INDIAN WELLS, CALIF.—Last year Marin Cilic was, in tennis terms, let out of jail; for the first set here on Wednesday night, he played like a man reveling in his newfound freedom. For the space of 30 minutes, Cilic blew Novak Djokovic off the court. In the first game, Cilic gave us a sign of his sharpness when he surprised Djokovic with a vicious crosscourt forehand. In the next game, Cilic gave us another sign with a rocketed backhand passing shot winner, which led to a break of serve. By the time Djokovic’s next service game came around, Cilic was all over him with his returns; they left Djokovic spinning helplessly in the middle of the court, easy prey for a ground-stroke winner on the next shot. Djokovic, who struggled with his first serve and had trouble keeping his ground strokes from flying in the thin air, never got his teeth into the set. After 19 minutes, hardly time for the fans to sit down, Cilic led 5-0.
The change came, as we knew it eventually would, with Cilic serving at 1-2 in the second. Djokovic had upped his intensity level to start the set, and in this game he began to turn the tide of the rallies in his favor for the first time. A nice drop shot/lob combination took him to 30-30, and a forcing backhand two points later earned him the break. The moment brought Cilic back down the earth, and back to reality. In the first set, his game had an unusually assertive edge, but by the middle of the second that had evaporated, and he was back to his more typical, safer, duller standard of play. That wasn’t going to get it done against this opponent. When Djokovic bore down and broke again early in the third, the match’s early sense of danger and surprise was gone, and the Serb walked off with a 1-6, 6-2, 6-3 win. Still, Cilic gave us a brief glimpse of the game he can produce when he’s in the zone. I’d recommend that he and coach Goran Ivanisevic study a tape of that first set.

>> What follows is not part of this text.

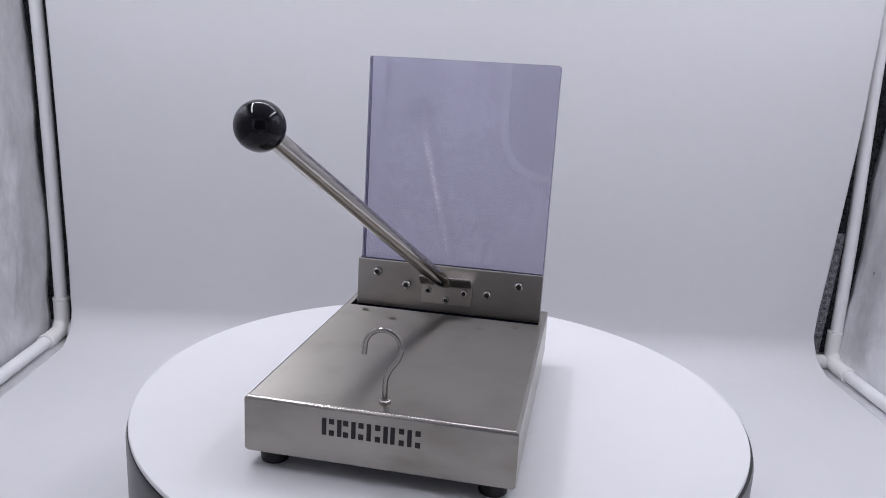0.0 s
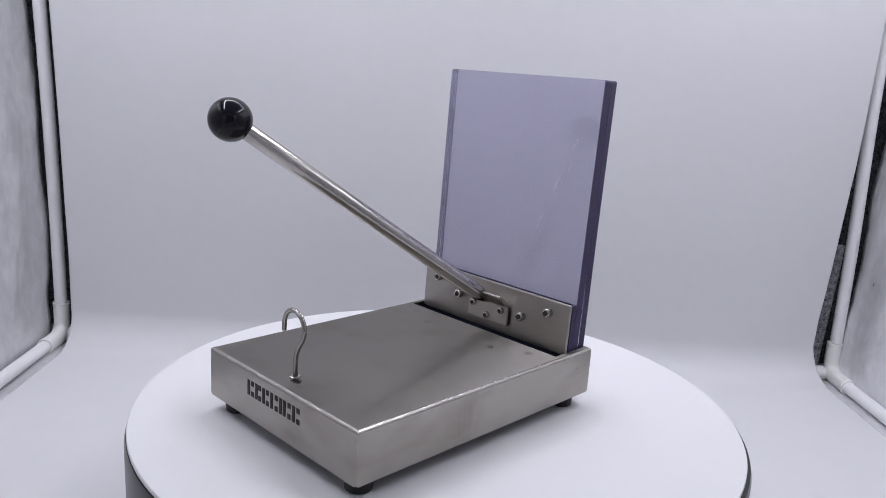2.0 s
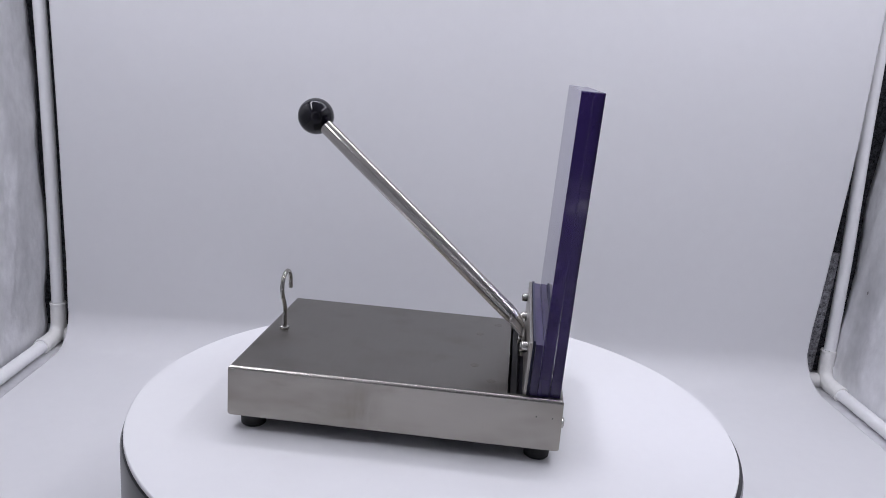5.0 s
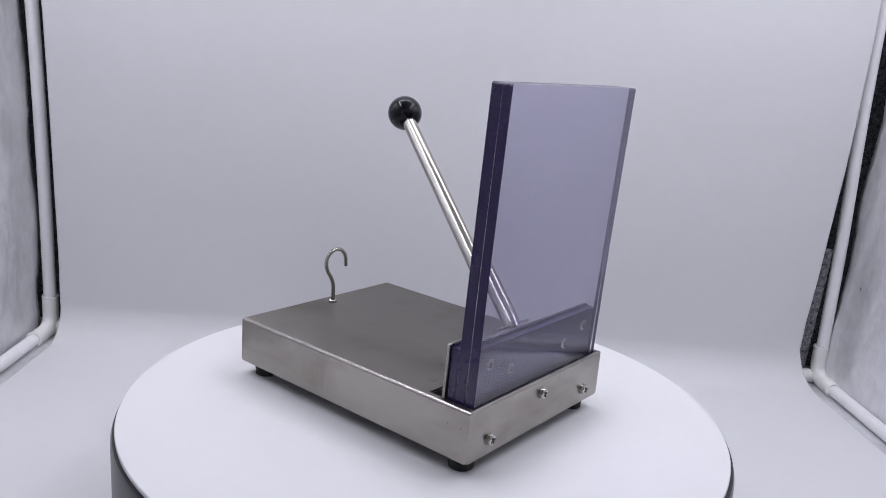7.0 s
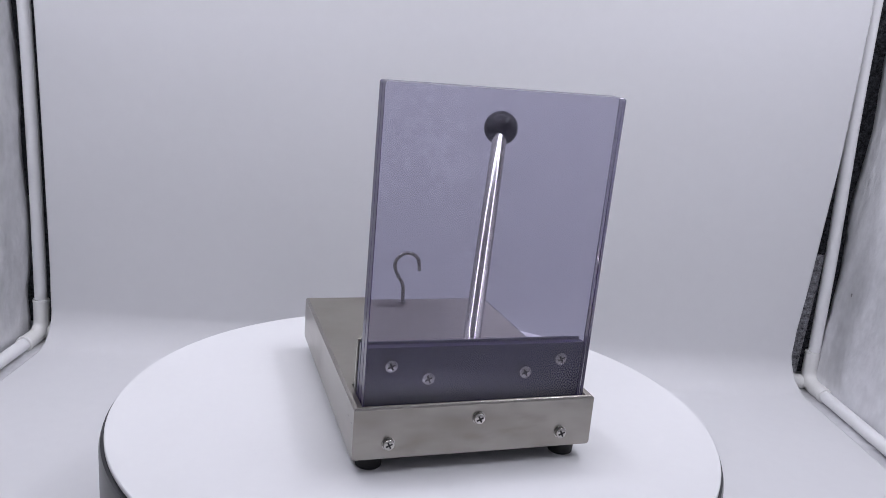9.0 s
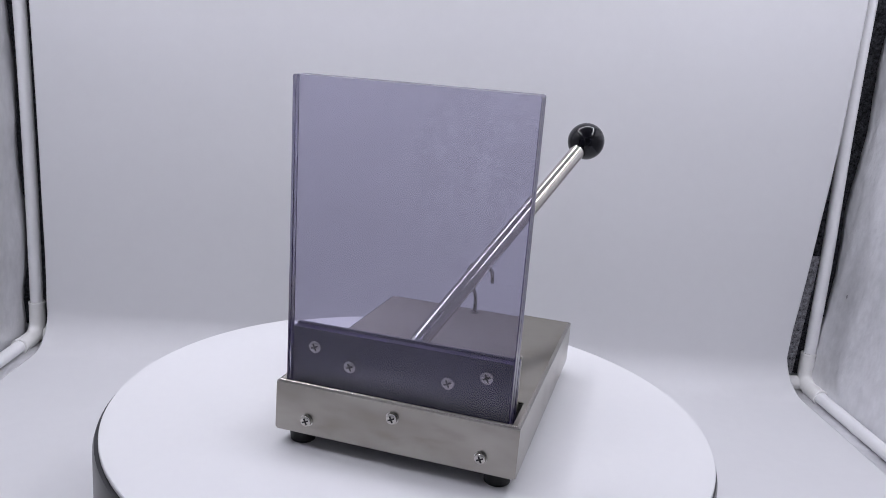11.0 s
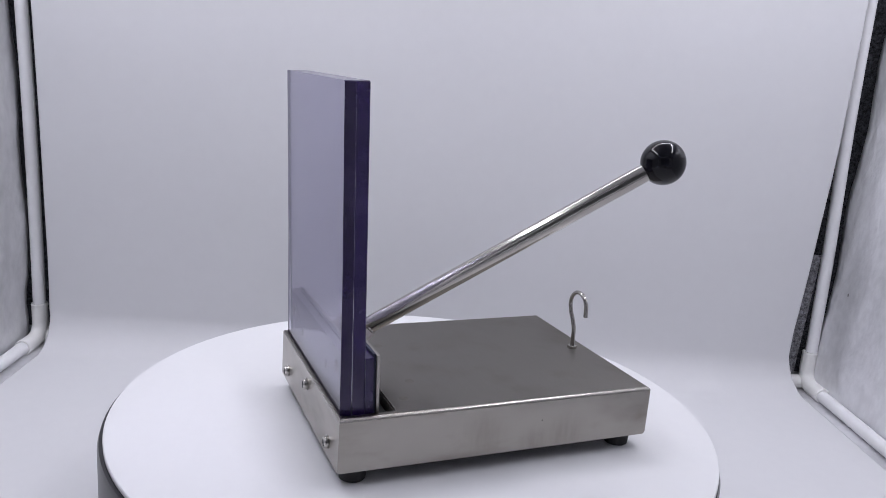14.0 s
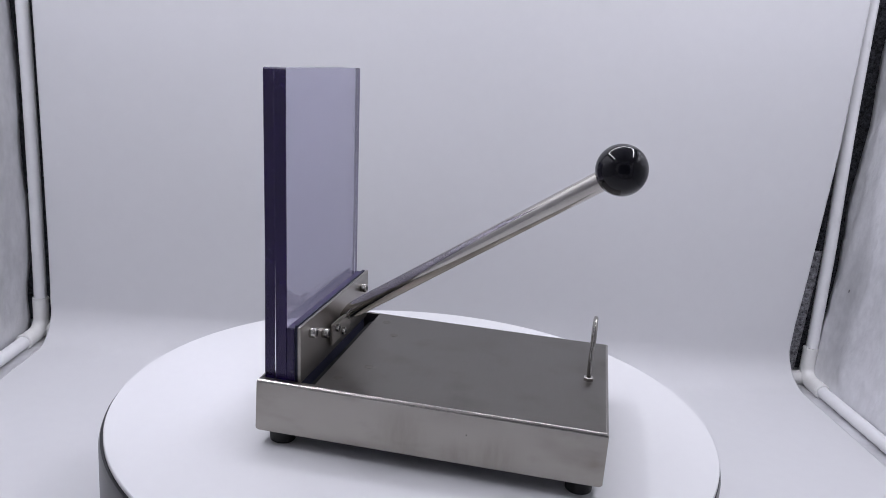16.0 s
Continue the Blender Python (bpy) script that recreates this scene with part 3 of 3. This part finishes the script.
# ---------------------------------------------------------------- lever and its mount
bm = box(-0.0272, 0.0295, 0.2652, 0.2677, 0.0655, 0.0870, 0.0006, 1)
for e0, e1 in ((-0.0272, -0.0120), (0.0055, 0.0295)):
    bent_plate([(0.2652, 0.0868), (0.2646, 0.0888), (0.2630, 0.0905), (0.2535, 0.0998)], e0, e1, 0.0024, bm)
mount = pt("lever_mount", bm, MOUNT, None, "bent steel lever mount with two ears")
for e0, e1 in ((-0.0268, -0.0122), (0.0057, 0.0291)):
    pt("ear_lip", tube([(e0, 0.2528, 0.0994), (e1, 0.2528, 0.0994)], 0.0015, 12), FOLD, mount, "burnished lip of the ear", smooth=40)
for mx, mz in ((-0.0185, 0.0812), (0.0212, 0.0814), (0.0015, 0.0716)):
    screw("mount_bolt", (mx, 0.2652, mz), (0, -1, 0), 0.0037, 0.0036, mount, "hex")
REACH = (BALL - ROOT).length - 0.016
lever = pt("lever", lathe([(0.0024, -0.0060), (0.0058, 0.0030), (0.0076, 0.0100), (0.0083, 0.0180), (0.0083, REACH)], 40, along(ROOT, AXIS)), ROD, None,
           "polished steel lever rod tapering at its welded foot", smooth=40)
prof = [(0.0, -0.0202)]
for k in range(1, 28):
    a = math.pi * k / 28
    prof.append((0.0202 * math.sin(a), -0.0202 * math.cos(a)))
prof.append((0.0, 0.0202))
pt("knob", lathe(prof, 48, along(BALL, AXIS)), KNOB, lever, "glossy black ball knob", smooth=60)

# ---------------------------------------------------------------- hook
HX, HY, HZ = 0.0004, 0.0182, CROWN
path = [(HX, HY, HZ), (HX - 0.0002, HY, HZ + 0.014), (HX + 0.0002, HY, HZ + 0.022), (HX + 0.0040, HY, HZ + 0.0305), (HX + 0.0095, HY, HZ + 0.038)]
cx, cz, cr = -0.0025, HZ + 0.0475, 0.0150
for k in range(0, 21):
    a = radians(-28 + 210 * k / 20)
    path.append((cx + cr * math.cos(a), HY, cz + cr * math.sin(a)))
path.append((cx - cr - 0.0005, HY, HZ + 0.0405))
hook = pt("hook", tube(rounded(path, 0.004, 3), 0.0022, 14), WIRE, None, "bent steel wire hook", smooth=50)
pt("hook_nut", lathe([(0.0050, 0), (0.0050, 0.0030), (0.0042, 0.0036), (0, 0.0036)], 6, Matrix.Translation((HX, HY, HZ))), BOLT, hook)


# ---------------------------------------------------------------- what moves
def motions():
    steps = [k * 0.5 for k in range(33)]
    walk(table, [(t, pose(-0.001, 0.0085, TABLE, 0, 0, turn(t))) for t in steps])
    centre = Vector((PIVOT[0], PIVOT[1] + MID, 0))
    rows = []
    for t in steps:
        c = pose(0, 0, 0, 0, 0, turn(t)) @ centre
        rows.append((t, pose(c.x, c.y, 0, 0, 0, turn(t))))
    walk(press, rows)


motions()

This was the third straight flawed performance from Djokovic here. He never clicked with his serve, making just 57 percent of first balls. And his stat line never recovered from that disastrous first set—Djokovic finished with 25 errors and just 13 winners, and he was eight of 14 at the net. He’s been fighting himself as much as his opponents this week, but this was a strong opponent who has been playing well, and a win is a win. Nole, who had solid support from the late-night faithful, will try to get another win against Julien Benneteau in the quarters. After Djokovic's first-round match, I said that with his draw he might not need his best to reach the final. He hasn’t needed it yet.